The task:
Quote the records that follow in full, leaving the pictures out.

Stored rows:
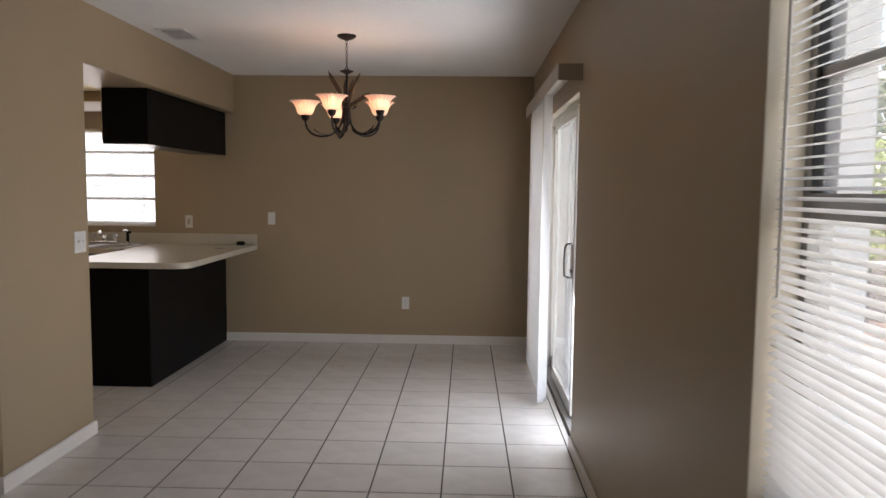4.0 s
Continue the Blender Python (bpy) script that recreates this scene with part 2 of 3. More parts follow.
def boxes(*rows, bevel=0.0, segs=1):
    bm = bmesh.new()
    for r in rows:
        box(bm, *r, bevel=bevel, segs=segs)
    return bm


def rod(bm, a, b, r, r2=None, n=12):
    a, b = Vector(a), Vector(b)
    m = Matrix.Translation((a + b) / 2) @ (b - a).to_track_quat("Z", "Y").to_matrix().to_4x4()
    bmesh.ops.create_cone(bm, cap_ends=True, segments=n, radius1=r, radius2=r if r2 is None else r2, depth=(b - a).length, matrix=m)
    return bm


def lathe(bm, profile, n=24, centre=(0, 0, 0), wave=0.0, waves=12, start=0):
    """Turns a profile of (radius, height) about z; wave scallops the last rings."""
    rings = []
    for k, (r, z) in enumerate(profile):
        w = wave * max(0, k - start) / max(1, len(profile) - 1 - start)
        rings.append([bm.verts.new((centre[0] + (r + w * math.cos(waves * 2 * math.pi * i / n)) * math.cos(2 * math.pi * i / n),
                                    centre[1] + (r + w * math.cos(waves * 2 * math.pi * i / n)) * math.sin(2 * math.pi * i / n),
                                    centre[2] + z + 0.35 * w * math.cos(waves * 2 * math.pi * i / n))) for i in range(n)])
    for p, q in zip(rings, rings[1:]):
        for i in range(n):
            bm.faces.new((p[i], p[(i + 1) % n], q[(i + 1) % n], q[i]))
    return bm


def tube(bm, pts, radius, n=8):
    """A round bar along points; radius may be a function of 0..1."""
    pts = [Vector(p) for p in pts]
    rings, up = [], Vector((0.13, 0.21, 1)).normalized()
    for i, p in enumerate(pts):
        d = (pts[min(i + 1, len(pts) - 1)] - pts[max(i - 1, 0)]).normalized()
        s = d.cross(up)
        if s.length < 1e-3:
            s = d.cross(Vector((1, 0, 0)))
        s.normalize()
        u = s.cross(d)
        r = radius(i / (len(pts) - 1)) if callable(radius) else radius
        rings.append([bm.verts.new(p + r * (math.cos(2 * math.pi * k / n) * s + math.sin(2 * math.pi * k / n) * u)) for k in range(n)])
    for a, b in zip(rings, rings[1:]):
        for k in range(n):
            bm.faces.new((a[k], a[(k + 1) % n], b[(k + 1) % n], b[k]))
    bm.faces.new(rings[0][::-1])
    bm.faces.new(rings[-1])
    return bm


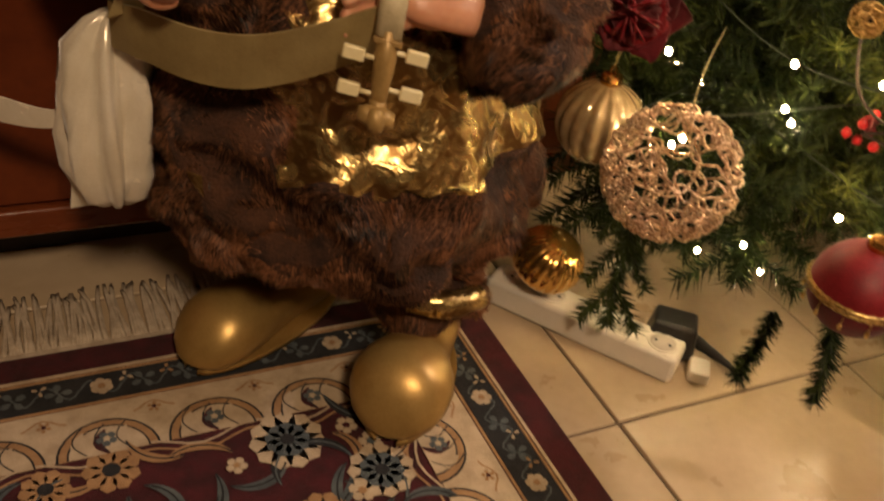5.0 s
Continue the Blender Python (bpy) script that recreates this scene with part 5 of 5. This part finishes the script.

The result:
4.0 s
Continue the Blender Python (bpy) script that recreates this scene with part 2 of 3. More parts follow.
def boxes(*rows, bevel=0.0, segs=1):
    bm = bmesh.new()
    for r in rows:
        box(bm, *r, bevel=bevel, segs=segs)
    return bm


def rod(bm, a, b, r, r2=None, n=12):
    a, b = Vector(a), Vector(b)
    m = Matrix.Translation((a + b) / 2) @ (b - a).to_track_quat("Z", "Y").to_matrix().to_4x4()
    bmesh.ops.create_cone(bm, cap_ends=True, segments=n, radius1=r, radius2=r if r2 is None else r2, depth=(b - a).length, matrix=m)
    return bm


def lathe(bm, profile, n=24, centre=(0, 0, 0), wave=0.0, waves=12, start=0):
    """Turns a profile of (radius, height) about z; wave scallops the last rings."""
    rings = []
    for k, (r, z) in enumerate(profile):
        w = wave * max(0, k - start) / max(1, len(profile) - 1 - start)
        rings.append([bm.verts.new((centre[0] + (r + w * math.cos(waves * 2 * math.pi * i / n)) * math.cos(2 * math.pi * i / n),
                                    centre[1] + (r + w * math.cos(waves * 2 * math.pi * i / n)) * math.sin(2 * math.pi * i / n),
                                    centre[2] + z + 0.35 * w * math.cos(waves * 2 * math.pi * i / n))) for i in range(n)])
    for p, q in zip(rings, rings[1:]):
        for i in range(n):
            bm.faces.new((p[i], p[(i + 1) % n], q[(i + 1) % n], q[i]))
    return bm


def tube(bm, pts, radius, n=8):
    """A round bar along points; radius may be a function of 0..1."""
    pts = [Vector(p) for p in pts]
    rings, up = [], Vector((0.13, 0.21, 1)).normalized()
    for i, p in enumerate(pts):
        d = (pts[min(i + 1, len(pts) - 1)] - pts[max(i - 1, 0)]).normalized()
        s = d.cross(up)
        if s.length < 1e-3:
            s = d.cross(Vector((1, 0, 0)))
        s.normalize()
        u = s.cross(d)
        r = radius(i / (len(pts) - 1)) if callable(radius) else radius
        rings.append([bm.verts.new(p + r * (math.cos(2 * math.pi * k / n) * s + math.sin(2 * math.pi * k / n) * u)) for k in range(n)])
    for a, b in zip(rings, rings[1:]):
        for k in range(n):
            bm.faces.new((a[k], a[(k + 1) % n], b[(k + 1) % n], b[k]))
    bm.faces.new(rings[0][::-1])
    bm.faces.new(rings[-1])
    return bm


5.0 s
Continue the Blender Python (bpy) script that recreates this scene with part 5 of 5. This part finishes the script.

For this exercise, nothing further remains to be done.